Beyond known applications in asthma research, integrated use of head-out body plethysmography might contribute to a better understanding of other respiratory disorders including, e.g., experimental models of COPD/emphysema, lung fibrosis, tests on airborne irritant/pollutant effects [8, 19, 28] and respiratory safety pharmacology studies (Phase I) [20]. It is notable that quite a number of standard respiratory variables (f, VT, TI, TE, MV etc.) can be already derived from simple breathing patterns of conscious, spontaneously breathing mice as mentioned before.

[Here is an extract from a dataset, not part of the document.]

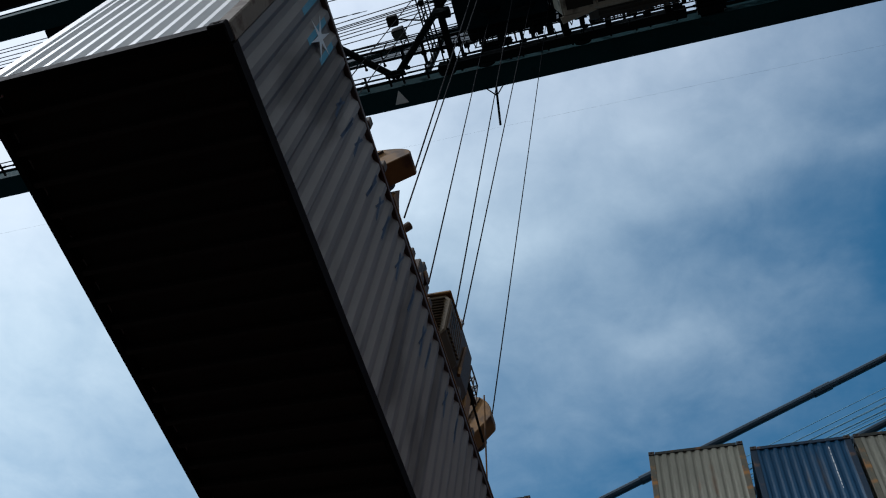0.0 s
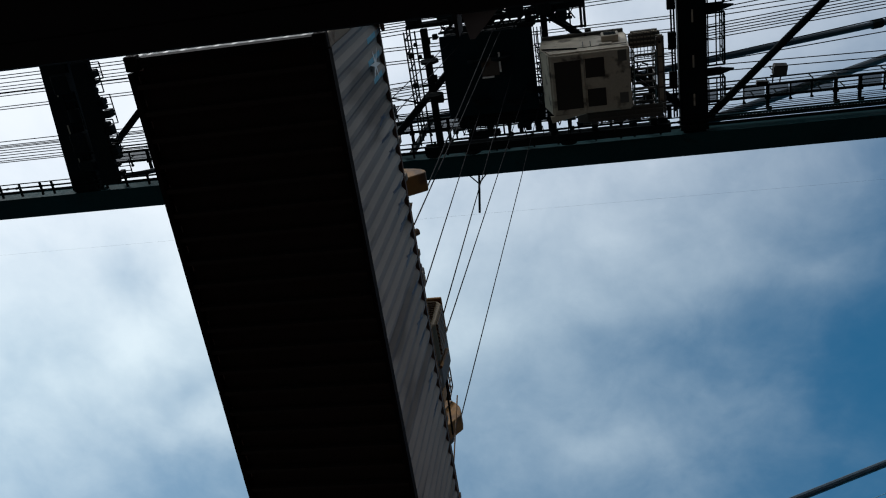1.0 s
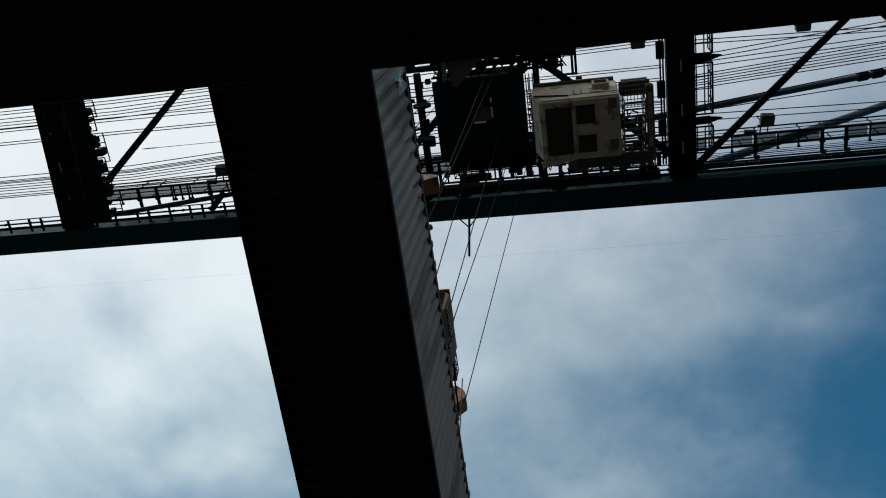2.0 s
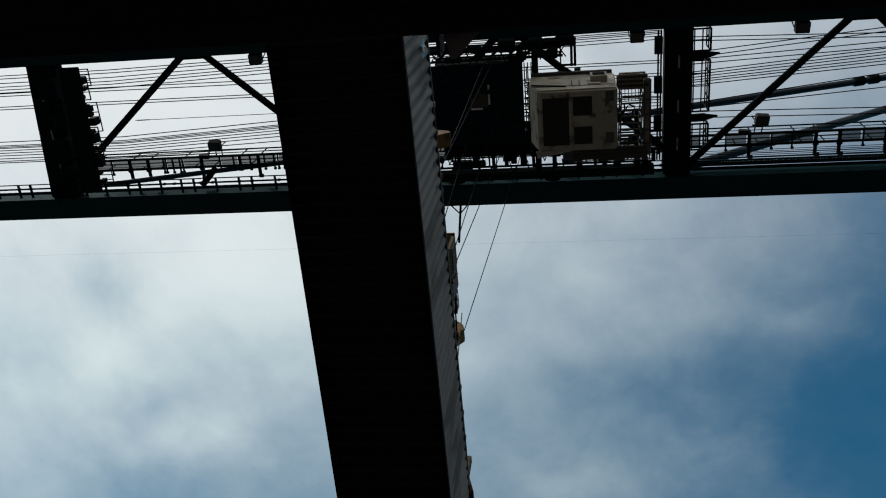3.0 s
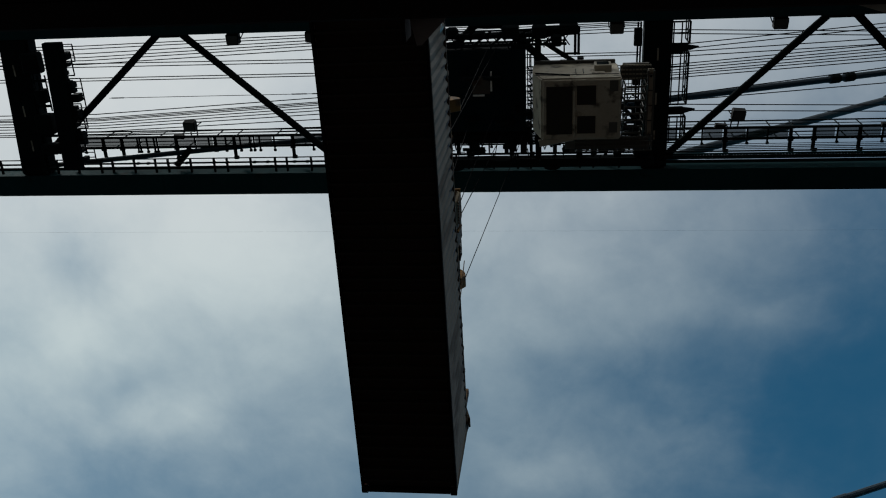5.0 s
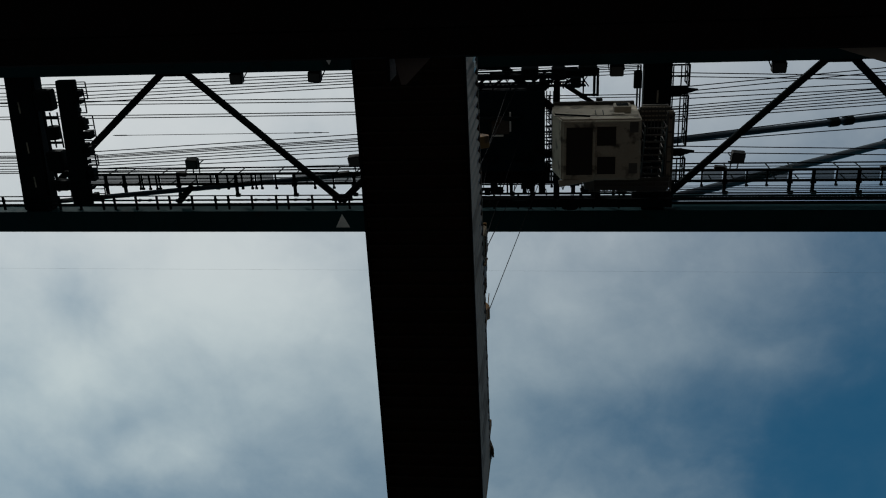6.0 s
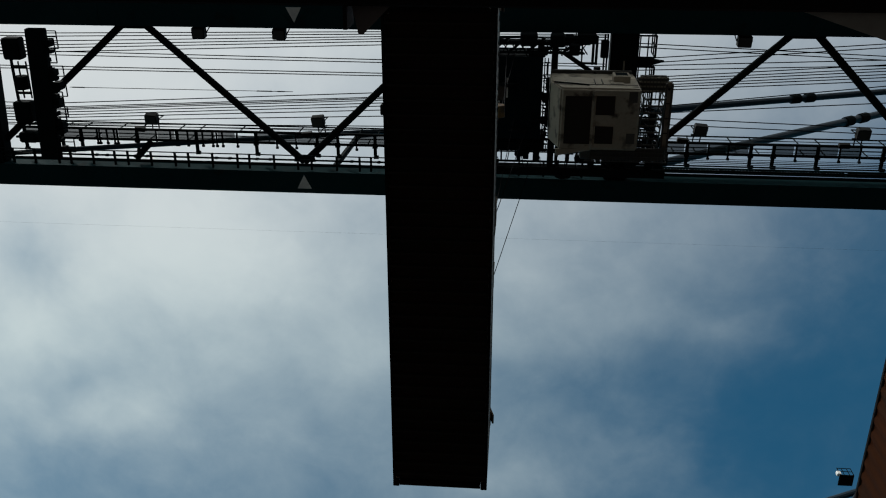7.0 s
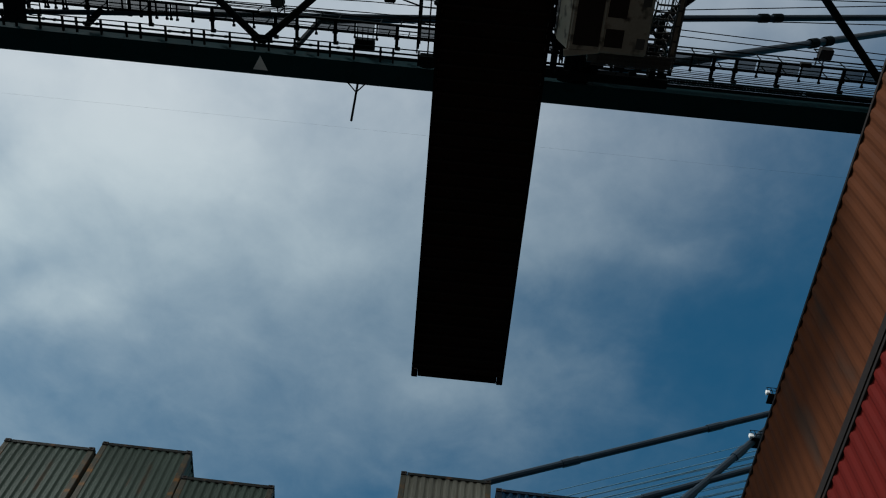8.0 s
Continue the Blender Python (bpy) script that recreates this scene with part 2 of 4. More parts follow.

In addition, head-out body plethysmography can provide noninvasive and repeatable long-term monitoring of disease responses in the same animals throughout the course of bacterial and viral infections which may propel new ways toward exploring pathogenesis and new drug therapies. As an example, head-out body plethysmography has been reported to be very useful for monitoring infection with Pseudomonas aeruginosa in mice showing a decrease in VT and EF50 [29]. Even more interestingly in the light of the current SARS-CoV-2 pandemic, lung function measurement including EF50 discriminated both virus and dose-specific responses and identified long-term respiratory changes in experimental mouse models of coronavirus and Influenza A virus infection [30]. Another recent study demonstrated a significant loss of pulmonary function including EF50 in a mouse model of SARS-CoV-2 infection [31]. This approach may help to understand the functional outcomes of viral infections such as SARS-CoV-2 on pulmonary function, indicate disease severity prior to traditional pathogenic markers like weight loss and lethality, develop novel animal models of emerging viral respiratory pathogens, and may also provide insights into the treatment, resolution, and long-term physiological impacts of infection. Together, the results underscore the utility of recording respiratory function via body plethysmography also within the context of acute respiratory infections in vivo.

Conclusion

Although still underutilized, pulmonary function testing has gained popularity due the recognition of its clear value in the functional assessment of experimental models of various acute and chronic respiratory disorders, including allergic asthma. However, at present, there is no gold standard for measuring pulmonary function in mice, because none of the available invasive and noninvasive methods is optimal in all regards. Some investigations (e.g., with potential impact on therapeutic studies in humans) require the most sensitive and reliable determination of lung mechanics in ventilated, anesthetized animals. The noninvasive assessment of respiratory standard metrics is a complimentary approach for screening pulmonary function and the kinetics of respiratory changes in large numbers of conscious mice. We and others have shown that head-out body plethysmography is a valid, reliable and cost-effective method, that can fulfill an important need in many respiratory research applications. The ability to assess and analyze standard respiratory function parameters concurrently with an accepted index of airflow limitation on multiple occasions in the same animal makes this method particularly useful for acute and longitudinal studies without the use of anesthesia. Beyond known applications, head-out body plethysmography will also provide a much-needed high-throughput screening tool for noninvasively evaluating the impact of SARS-Cov-2 infections on pulmonary function and antiviral drug performance in wild-type and genetically altered mice.